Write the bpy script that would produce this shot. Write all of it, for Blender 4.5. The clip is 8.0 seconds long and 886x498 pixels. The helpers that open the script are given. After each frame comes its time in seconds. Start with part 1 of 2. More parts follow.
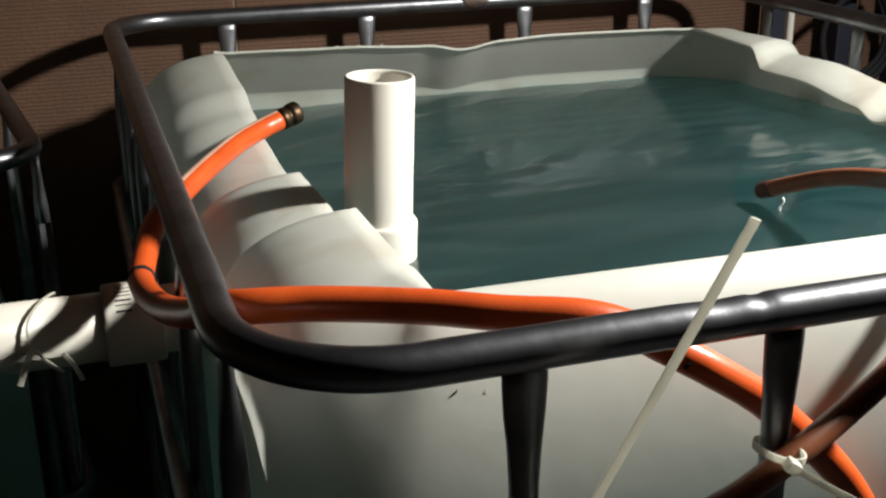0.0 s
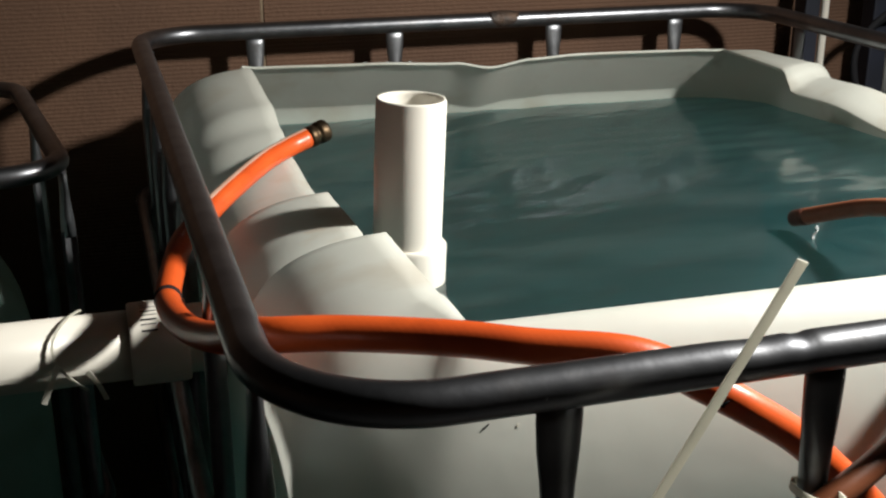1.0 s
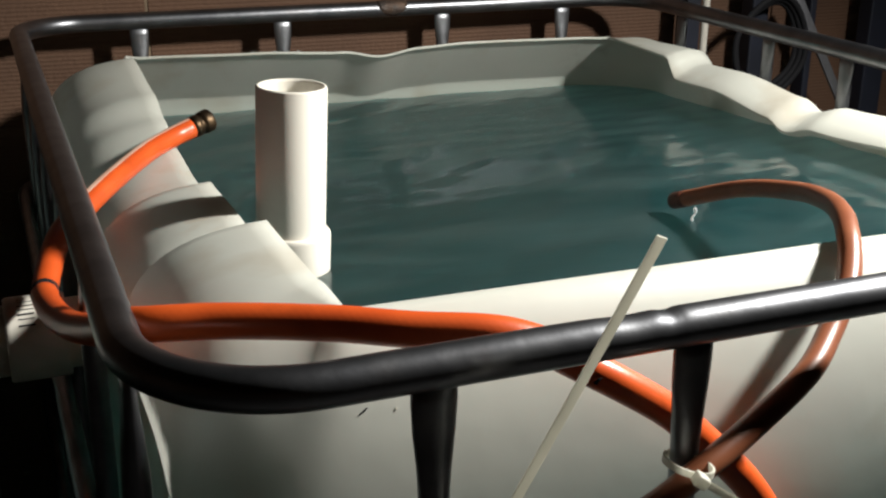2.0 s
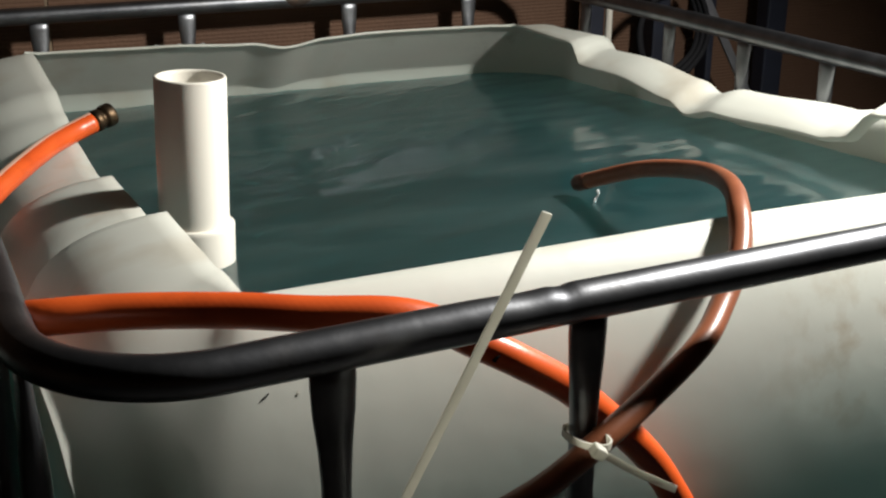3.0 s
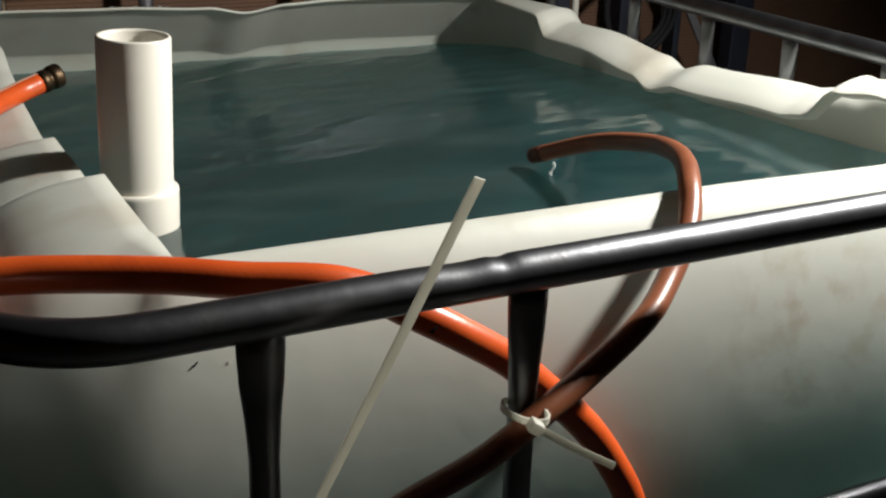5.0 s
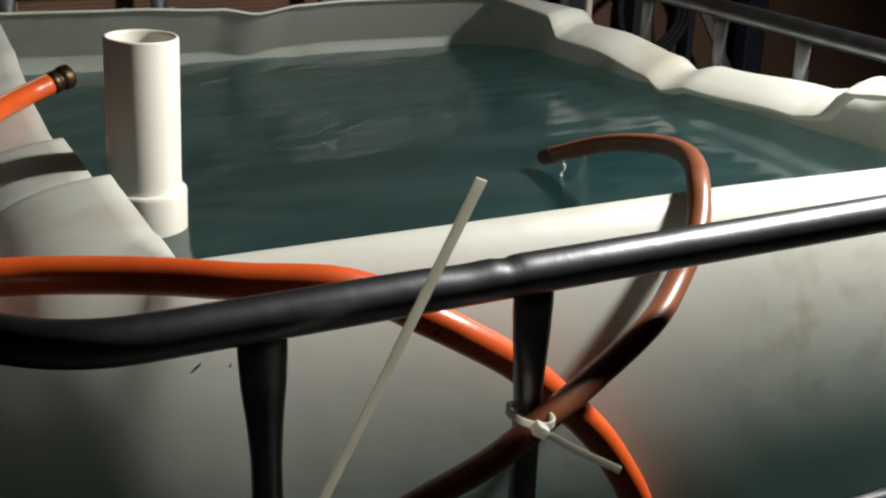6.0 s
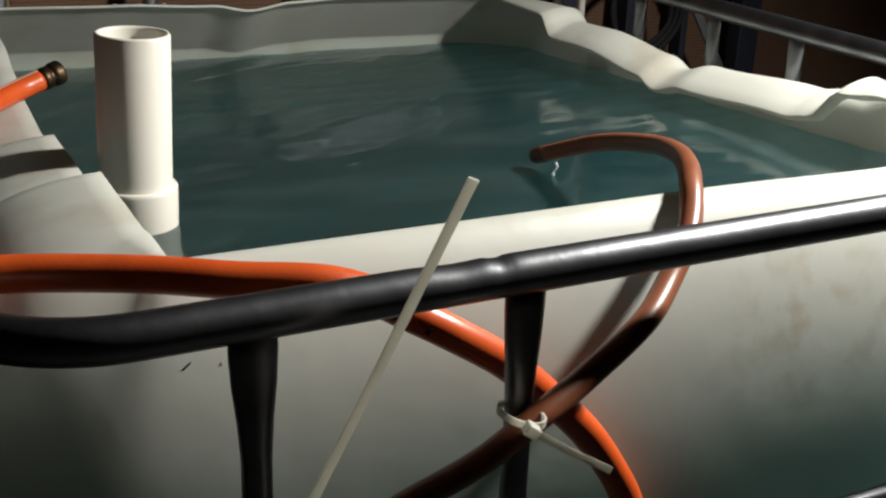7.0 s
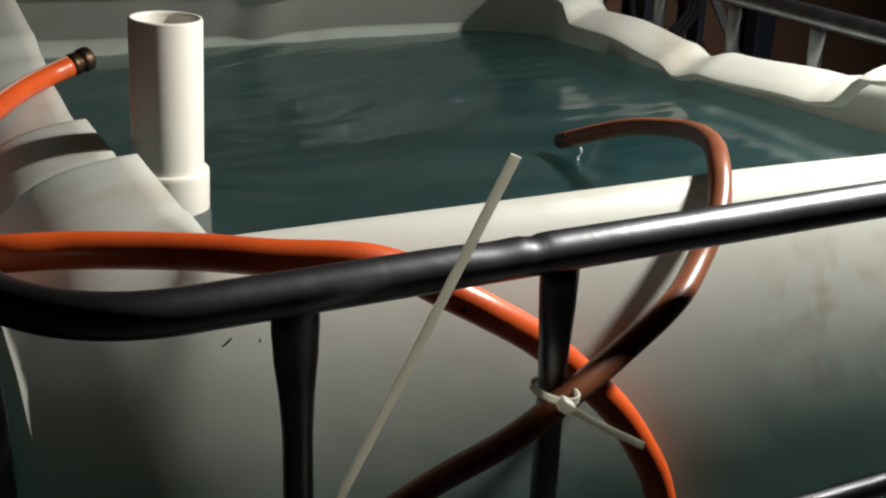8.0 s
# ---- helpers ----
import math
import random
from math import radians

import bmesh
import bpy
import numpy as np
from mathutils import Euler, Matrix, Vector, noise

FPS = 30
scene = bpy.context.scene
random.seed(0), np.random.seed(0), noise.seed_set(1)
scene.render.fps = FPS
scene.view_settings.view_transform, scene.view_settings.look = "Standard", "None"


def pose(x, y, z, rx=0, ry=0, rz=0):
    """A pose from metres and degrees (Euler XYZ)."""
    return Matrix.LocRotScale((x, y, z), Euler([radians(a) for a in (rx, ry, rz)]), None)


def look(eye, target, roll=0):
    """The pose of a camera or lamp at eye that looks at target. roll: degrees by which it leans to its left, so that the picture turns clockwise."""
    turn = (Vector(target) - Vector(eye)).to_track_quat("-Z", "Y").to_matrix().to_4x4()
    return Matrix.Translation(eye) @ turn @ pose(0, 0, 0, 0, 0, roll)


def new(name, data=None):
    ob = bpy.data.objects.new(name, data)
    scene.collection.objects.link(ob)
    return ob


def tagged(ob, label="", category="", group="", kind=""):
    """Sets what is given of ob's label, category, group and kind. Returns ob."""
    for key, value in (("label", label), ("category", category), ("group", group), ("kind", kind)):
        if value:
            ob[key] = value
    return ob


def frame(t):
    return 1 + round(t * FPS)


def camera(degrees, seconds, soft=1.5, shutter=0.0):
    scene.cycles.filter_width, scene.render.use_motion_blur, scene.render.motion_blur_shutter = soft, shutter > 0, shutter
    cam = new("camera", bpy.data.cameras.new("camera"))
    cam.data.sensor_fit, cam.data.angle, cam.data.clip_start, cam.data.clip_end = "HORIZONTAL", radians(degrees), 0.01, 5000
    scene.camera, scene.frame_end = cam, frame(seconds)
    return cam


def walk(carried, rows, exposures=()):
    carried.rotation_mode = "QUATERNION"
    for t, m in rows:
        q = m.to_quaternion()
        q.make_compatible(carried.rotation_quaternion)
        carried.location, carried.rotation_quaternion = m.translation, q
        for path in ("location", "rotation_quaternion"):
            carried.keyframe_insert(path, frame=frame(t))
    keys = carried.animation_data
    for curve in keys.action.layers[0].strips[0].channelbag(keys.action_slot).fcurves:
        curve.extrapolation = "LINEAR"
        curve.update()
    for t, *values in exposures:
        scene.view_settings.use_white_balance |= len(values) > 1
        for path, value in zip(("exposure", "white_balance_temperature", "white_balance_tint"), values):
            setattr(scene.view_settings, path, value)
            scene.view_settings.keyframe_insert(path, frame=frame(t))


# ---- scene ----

★ ★ ★ ★ ★ ★ ★

▶ PROMPT
All of the lines above should be printed exactly, minus the pictures.

▶ WORKED SOLUTION
Write the bpy script that would produce this shot. Write all of it, for Blender 4.5. The clip is 8.0 seconds long and 886x498 pixels. The helpers that open the script are given. After each frame comes its time in seconds. Start with part 1 of 2. More parts follow.
0.0 s
1.0 s
2.0 s
3.0 s
5.0 s
6.0 s
7.0 s
8.0 s
# ---- helpers ----
import math
import random
from math import radians

import bmesh
import bpy
import numpy as np
from mathutils import Euler, Matrix, Vector, noise

FPS = 30
scene = bpy.context.scene
random.seed(0), np.random.seed(0), noise.seed_set(1)
scene.render.fps = FPS
scene.view_settings.view_transform, scene.view_settings.look = "Standard", "None"


def pose(x, y, z, rx=0, ry=0, rz=0):
    """A pose from metres and degrees (Euler XYZ)."""
    return Matrix.LocRotScale((x, y, z), Euler([radians(a) for a in (rx, ry, rz)]), None)


def look(eye, target, roll=0):
    """The pose of a camera or lamp at eye that looks at target. roll: degrees by which it leans to its left, so that the picture turns clockwise."""
    turn = (Vector(target) - Vector(eye)).to_track_quat("-Z", "Y").to_matrix().to_4x4()
    return Matrix.Translation(eye) @ turn @ pose(0, 0, 0, 0, 0, roll)


def new(name, data=None):
    ob = bpy.data.objects.new(name, data)
    scene.collection.objects.link(ob)
    return ob


def tagged(ob, label="", category="", group="", kind=""):
    """Sets what is given of ob's label, category, group and kind. Returns ob."""
    for key, value in (("label", label), ("category", category), ("group", group), ("kind", kind)):
        if value:
            ob[key] = value
    return ob


def frame(t):
    return 1 + round(t * FPS)


def camera(degrees, seconds, soft=1.5, shutter=0.0):
    scene.cycles.filter_width, scene.render.use_motion_blur, scene.render.motion_blur_shutter = soft, shutter > 0, shutter
    cam = new("camera", bpy.data.cameras.new("camera"))
    cam.data.sensor_fit, cam.data.angle, cam.data.clip_start, cam.data.clip_end = "HORIZONTAL", radians(degrees), 0.01, 5000
    scene.camera, scene.frame_end = cam, frame(seconds)
    return cam


def walk(carried, rows, exposures=()):
    carried.rotation_mode = "QUATERNION"
    for t, m in rows:
        q = m.to_quaternion()
        q.make_compatible(carried.rotation_quaternion)
        carried.location, carried.rotation_quaternion = m.translation, q
        for path in ("location", "rotation_quaternion"):
            carried.keyframe_insert(path, frame=frame(t))
    keys = carried.animation_data
    for curve in keys.action.layers[0].strips[0].channelbag(keys.action_slot).fcurves:
        curve.extrapolation = "LINEAR"
        curve.update()
    for t, *values in exposures:
        scene.view_settings.use_white_balance |= len(values) > 1
        for path, value in zip(("exposure", "white_balance_temperature", "white_balance_tint"), values):
            setattr(scene.view_settings, path, value)
            scene.view_settings.keyframe_insert(path, frame=frame(t))


# ---- scene ----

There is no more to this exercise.